- _Problem to solve_
Give back only the lines in the records below from the one with "scene.collection.objects.link(ob)" to the one with "keys = carried.animation_data", both inclusive, word for word.

- _Listed entries_

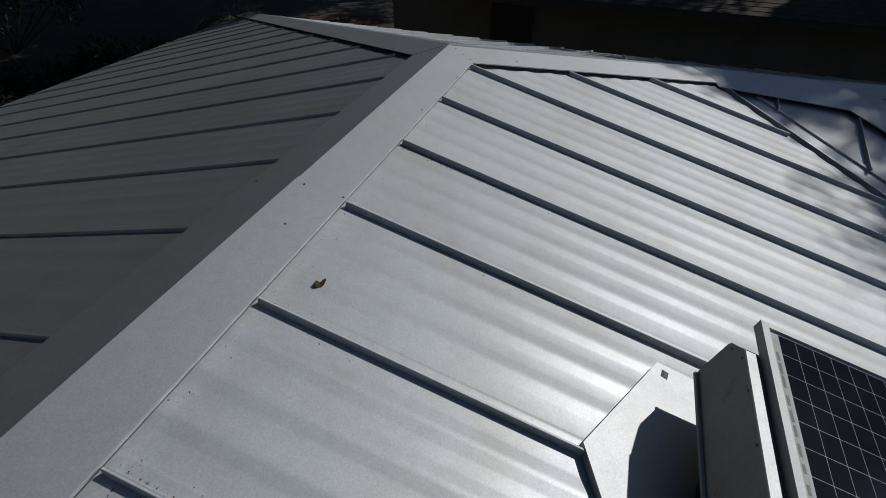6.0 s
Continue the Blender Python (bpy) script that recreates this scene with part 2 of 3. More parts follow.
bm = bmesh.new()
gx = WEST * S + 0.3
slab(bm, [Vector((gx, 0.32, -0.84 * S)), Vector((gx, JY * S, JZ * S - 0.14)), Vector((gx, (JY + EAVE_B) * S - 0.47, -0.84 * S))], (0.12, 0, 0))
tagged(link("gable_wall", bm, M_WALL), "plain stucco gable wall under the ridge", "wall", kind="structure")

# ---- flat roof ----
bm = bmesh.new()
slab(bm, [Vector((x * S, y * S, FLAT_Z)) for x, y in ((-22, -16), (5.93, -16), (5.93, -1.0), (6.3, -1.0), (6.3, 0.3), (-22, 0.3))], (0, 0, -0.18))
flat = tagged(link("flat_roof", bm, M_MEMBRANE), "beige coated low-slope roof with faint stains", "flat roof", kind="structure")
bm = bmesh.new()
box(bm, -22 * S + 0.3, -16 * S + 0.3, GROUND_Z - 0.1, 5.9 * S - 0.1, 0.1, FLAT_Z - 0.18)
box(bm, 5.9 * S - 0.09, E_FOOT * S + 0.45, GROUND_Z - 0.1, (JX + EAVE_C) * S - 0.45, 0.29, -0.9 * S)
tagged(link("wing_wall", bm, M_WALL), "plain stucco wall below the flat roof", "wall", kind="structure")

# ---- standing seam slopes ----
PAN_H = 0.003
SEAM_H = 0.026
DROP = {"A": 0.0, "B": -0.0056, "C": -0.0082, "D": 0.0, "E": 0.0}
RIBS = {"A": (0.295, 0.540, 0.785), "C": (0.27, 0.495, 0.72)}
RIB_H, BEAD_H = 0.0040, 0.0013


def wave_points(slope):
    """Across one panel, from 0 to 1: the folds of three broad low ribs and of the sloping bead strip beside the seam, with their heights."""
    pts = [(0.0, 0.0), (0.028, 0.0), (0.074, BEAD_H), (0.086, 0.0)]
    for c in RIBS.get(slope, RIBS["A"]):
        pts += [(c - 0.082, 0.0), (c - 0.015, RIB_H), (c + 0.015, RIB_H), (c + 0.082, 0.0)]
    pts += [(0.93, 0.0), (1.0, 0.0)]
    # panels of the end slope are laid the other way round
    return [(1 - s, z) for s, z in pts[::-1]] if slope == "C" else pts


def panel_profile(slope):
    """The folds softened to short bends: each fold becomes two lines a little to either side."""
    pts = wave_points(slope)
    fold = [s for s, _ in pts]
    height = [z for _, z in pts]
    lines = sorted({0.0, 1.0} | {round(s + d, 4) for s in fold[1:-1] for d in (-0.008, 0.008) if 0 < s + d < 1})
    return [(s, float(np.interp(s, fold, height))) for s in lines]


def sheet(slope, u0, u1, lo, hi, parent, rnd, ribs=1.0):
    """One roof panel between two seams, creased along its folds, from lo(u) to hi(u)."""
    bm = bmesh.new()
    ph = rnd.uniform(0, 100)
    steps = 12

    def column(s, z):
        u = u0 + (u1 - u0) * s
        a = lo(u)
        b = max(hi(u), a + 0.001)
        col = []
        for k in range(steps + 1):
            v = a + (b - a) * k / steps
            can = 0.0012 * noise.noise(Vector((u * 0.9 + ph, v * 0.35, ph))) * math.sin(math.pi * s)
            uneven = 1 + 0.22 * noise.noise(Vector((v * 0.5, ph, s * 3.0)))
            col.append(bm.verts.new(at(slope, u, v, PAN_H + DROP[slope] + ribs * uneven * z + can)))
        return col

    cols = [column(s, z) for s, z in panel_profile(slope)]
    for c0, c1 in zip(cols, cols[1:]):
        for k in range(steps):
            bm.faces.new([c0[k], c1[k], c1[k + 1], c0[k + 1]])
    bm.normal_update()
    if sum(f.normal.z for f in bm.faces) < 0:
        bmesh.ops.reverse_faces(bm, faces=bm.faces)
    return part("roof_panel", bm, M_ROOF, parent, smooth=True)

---

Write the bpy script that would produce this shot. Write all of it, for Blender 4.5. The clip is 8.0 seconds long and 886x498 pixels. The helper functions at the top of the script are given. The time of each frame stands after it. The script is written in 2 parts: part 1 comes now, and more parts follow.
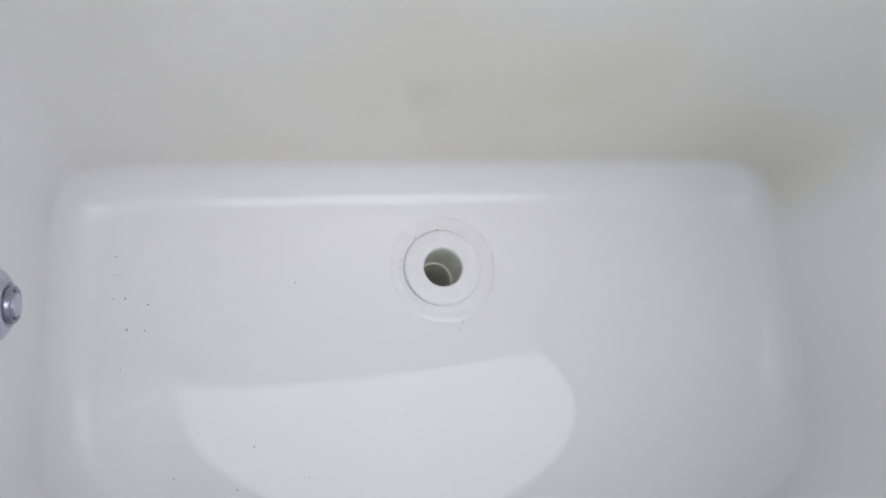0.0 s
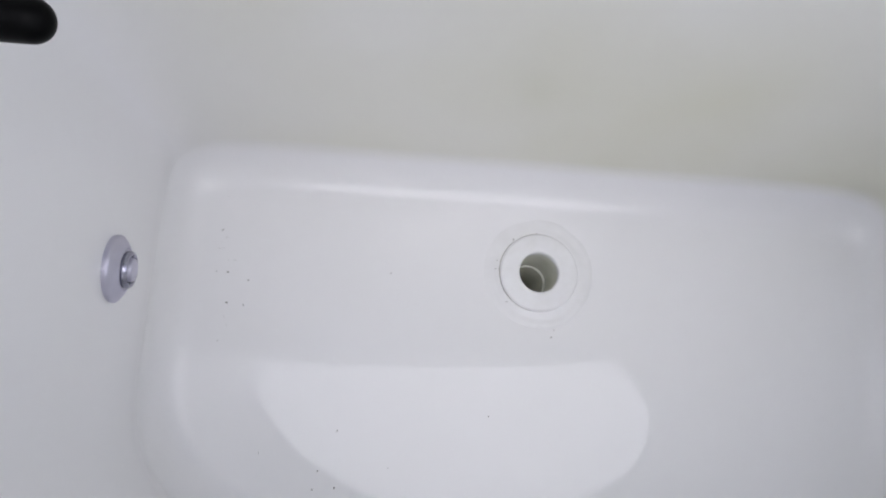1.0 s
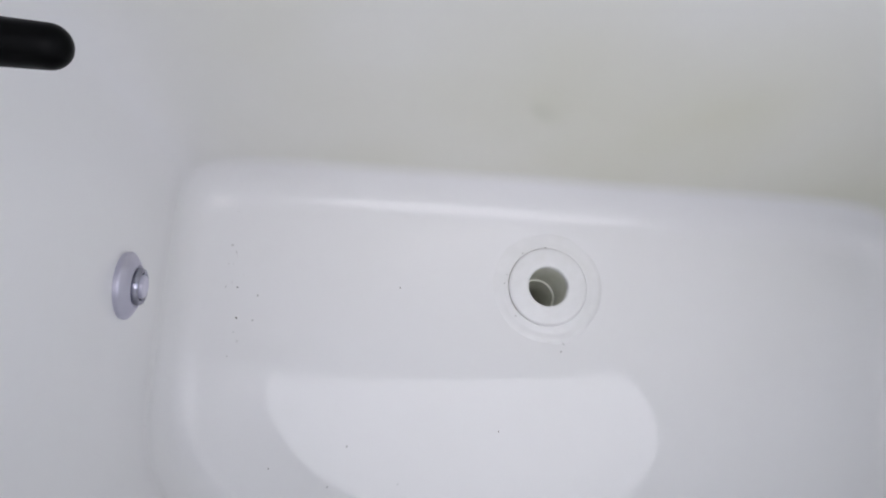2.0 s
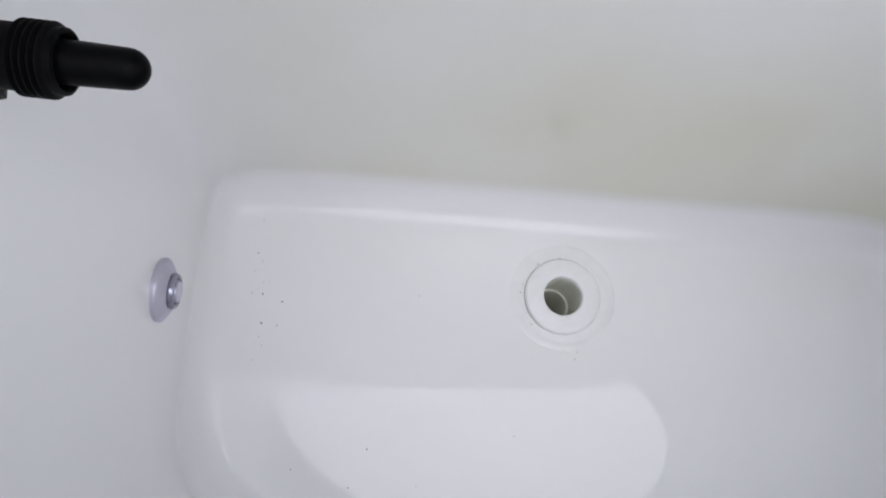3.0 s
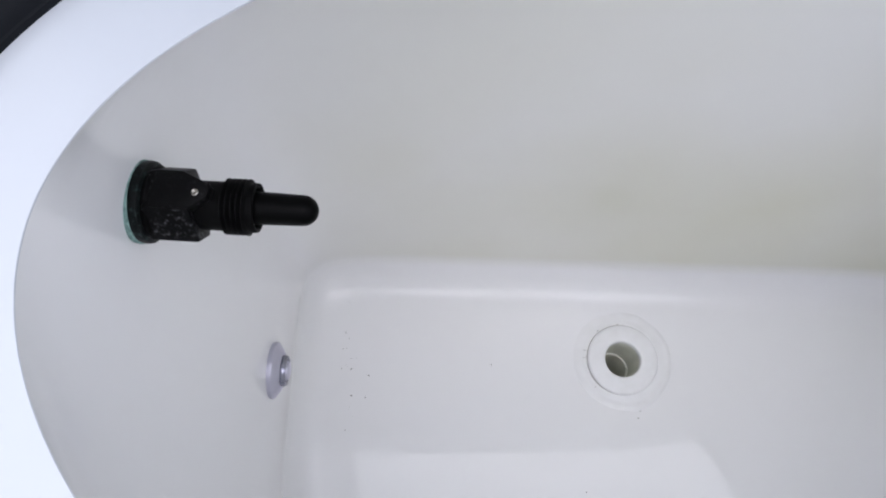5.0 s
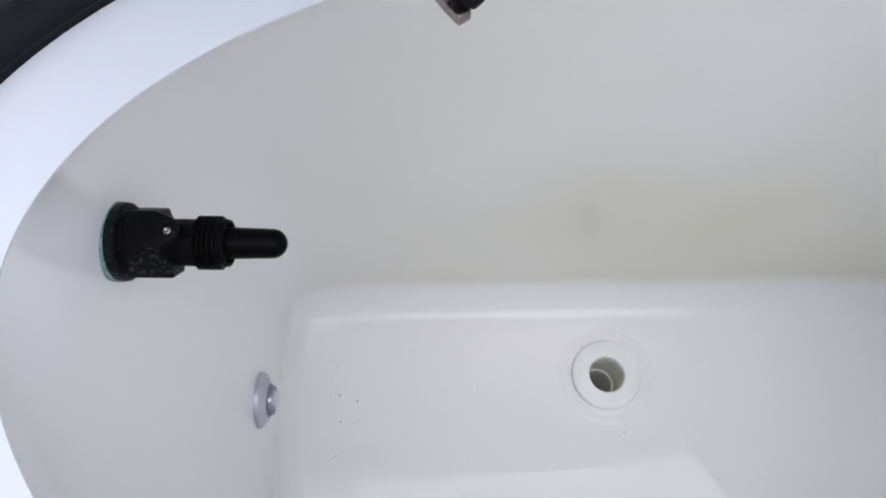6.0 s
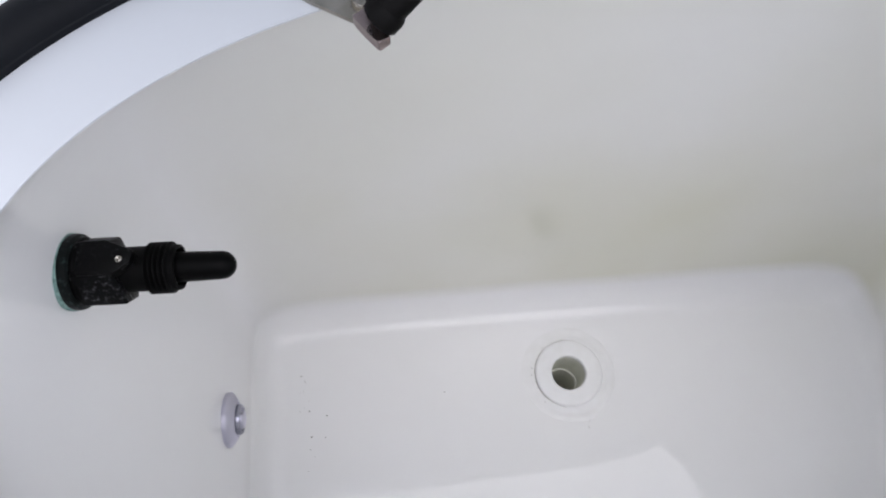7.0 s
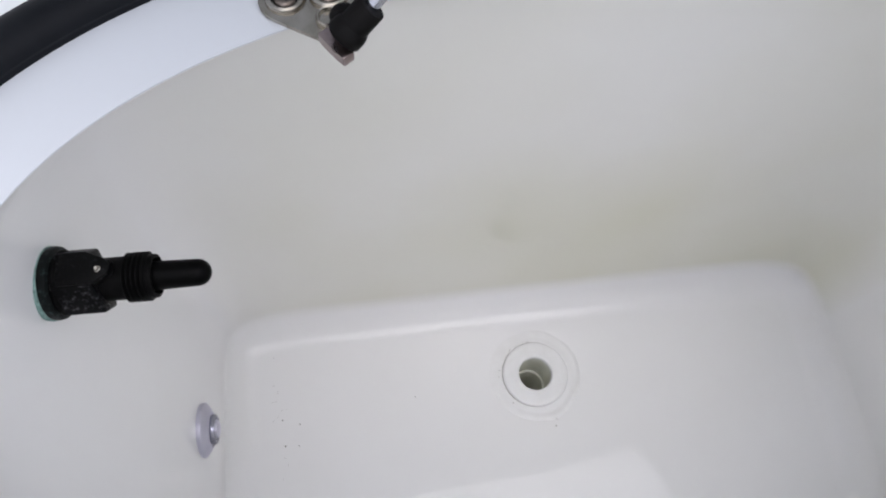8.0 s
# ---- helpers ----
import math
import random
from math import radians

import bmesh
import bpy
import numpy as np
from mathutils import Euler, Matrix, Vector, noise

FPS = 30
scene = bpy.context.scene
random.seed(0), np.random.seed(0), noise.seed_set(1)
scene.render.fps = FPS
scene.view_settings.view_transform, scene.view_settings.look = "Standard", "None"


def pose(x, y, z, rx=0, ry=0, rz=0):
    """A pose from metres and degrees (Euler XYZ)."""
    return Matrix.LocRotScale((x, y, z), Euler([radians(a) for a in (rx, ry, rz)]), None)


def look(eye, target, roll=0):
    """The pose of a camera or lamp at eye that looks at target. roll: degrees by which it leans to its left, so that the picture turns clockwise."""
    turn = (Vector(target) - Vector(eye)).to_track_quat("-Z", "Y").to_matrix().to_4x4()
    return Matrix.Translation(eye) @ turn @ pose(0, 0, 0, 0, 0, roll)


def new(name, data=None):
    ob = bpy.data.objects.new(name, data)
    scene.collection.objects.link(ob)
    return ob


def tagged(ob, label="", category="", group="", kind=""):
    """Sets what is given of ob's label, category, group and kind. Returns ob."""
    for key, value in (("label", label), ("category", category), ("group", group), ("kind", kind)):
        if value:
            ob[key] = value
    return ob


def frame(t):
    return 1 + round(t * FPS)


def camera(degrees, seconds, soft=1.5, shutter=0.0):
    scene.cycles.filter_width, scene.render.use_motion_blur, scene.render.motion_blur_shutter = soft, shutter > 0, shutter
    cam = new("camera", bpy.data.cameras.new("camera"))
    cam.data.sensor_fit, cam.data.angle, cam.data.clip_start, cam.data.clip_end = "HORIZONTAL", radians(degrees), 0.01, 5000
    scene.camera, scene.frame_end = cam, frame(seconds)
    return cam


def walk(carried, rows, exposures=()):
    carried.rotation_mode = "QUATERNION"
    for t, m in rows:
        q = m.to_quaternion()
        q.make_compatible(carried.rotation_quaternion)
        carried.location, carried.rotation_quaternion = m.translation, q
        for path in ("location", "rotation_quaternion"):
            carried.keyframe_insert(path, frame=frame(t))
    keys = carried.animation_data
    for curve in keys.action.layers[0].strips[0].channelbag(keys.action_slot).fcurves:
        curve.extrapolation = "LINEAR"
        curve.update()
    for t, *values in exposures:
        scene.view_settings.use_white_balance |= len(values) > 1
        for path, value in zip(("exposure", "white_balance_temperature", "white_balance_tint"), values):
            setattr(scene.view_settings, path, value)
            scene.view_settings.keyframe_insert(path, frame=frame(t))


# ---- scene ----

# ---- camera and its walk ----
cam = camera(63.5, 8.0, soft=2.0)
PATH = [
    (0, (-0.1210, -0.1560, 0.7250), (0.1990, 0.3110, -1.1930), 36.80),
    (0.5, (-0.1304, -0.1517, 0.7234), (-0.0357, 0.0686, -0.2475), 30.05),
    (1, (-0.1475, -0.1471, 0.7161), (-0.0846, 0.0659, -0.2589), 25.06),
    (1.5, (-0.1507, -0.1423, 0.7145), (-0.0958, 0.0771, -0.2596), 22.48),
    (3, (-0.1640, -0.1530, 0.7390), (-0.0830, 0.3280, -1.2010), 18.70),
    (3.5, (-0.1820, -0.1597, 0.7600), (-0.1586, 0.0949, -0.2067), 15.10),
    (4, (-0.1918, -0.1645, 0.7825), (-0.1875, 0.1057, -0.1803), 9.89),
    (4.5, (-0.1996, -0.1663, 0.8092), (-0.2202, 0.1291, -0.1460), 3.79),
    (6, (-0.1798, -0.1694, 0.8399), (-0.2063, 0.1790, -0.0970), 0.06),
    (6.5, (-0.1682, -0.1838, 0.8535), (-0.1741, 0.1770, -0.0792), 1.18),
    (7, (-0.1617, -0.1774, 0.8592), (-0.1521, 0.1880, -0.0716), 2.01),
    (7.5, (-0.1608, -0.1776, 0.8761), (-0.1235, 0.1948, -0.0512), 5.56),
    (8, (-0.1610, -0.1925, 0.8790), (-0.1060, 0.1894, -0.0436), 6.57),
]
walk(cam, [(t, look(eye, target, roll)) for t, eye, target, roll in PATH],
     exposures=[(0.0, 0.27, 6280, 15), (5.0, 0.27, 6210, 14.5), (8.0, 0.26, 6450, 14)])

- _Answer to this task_
    scene.collection.objects.link(ob)
    return ob


def tagged(ob, label="", category="", group="", kind=""):
    """Sets what is given of ob's label, category, group and kind. Returns ob."""
    for key, value in (("label", label), ("category", category), ("group", group), ("kind", kind)):
        if value:
            ob[key] = value
    return ob


def frame(t):
    return 1 + round(t * FPS)


def camera(degrees, seconds, soft=1.5, shutter=0.0):
    scene.cycles.filter_width, scene.render.use_motion_blur, scene.render.motion_blur_shutter = soft, shutter > 0, shutter
    cam = new("camera", bpy.data.cameras.new("camera"))
    cam.data.sensor_fit, cam.data.angle, cam.data.clip_start, cam.data.clip_end = "HORIZONTAL", radians(degrees), 0.01, 5000
    scene.camera, scene.frame_end = cam, frame(seconds)
    return cam


def walk(carried, rows, exposures=()):
    carried.rotation_mode = "QUATERNION"
    for t, m in rows:
        q = m.to_quaternion()
        q.make_compatible(carried.rotation_quaternion)
        carried.location, carried.rotation_quaternion = m.translation, q
        for path in ("location", "rotation_quaternion"):
            carried.keyframe_insert(path, frame=frame(t))
    keys = carried.animation_data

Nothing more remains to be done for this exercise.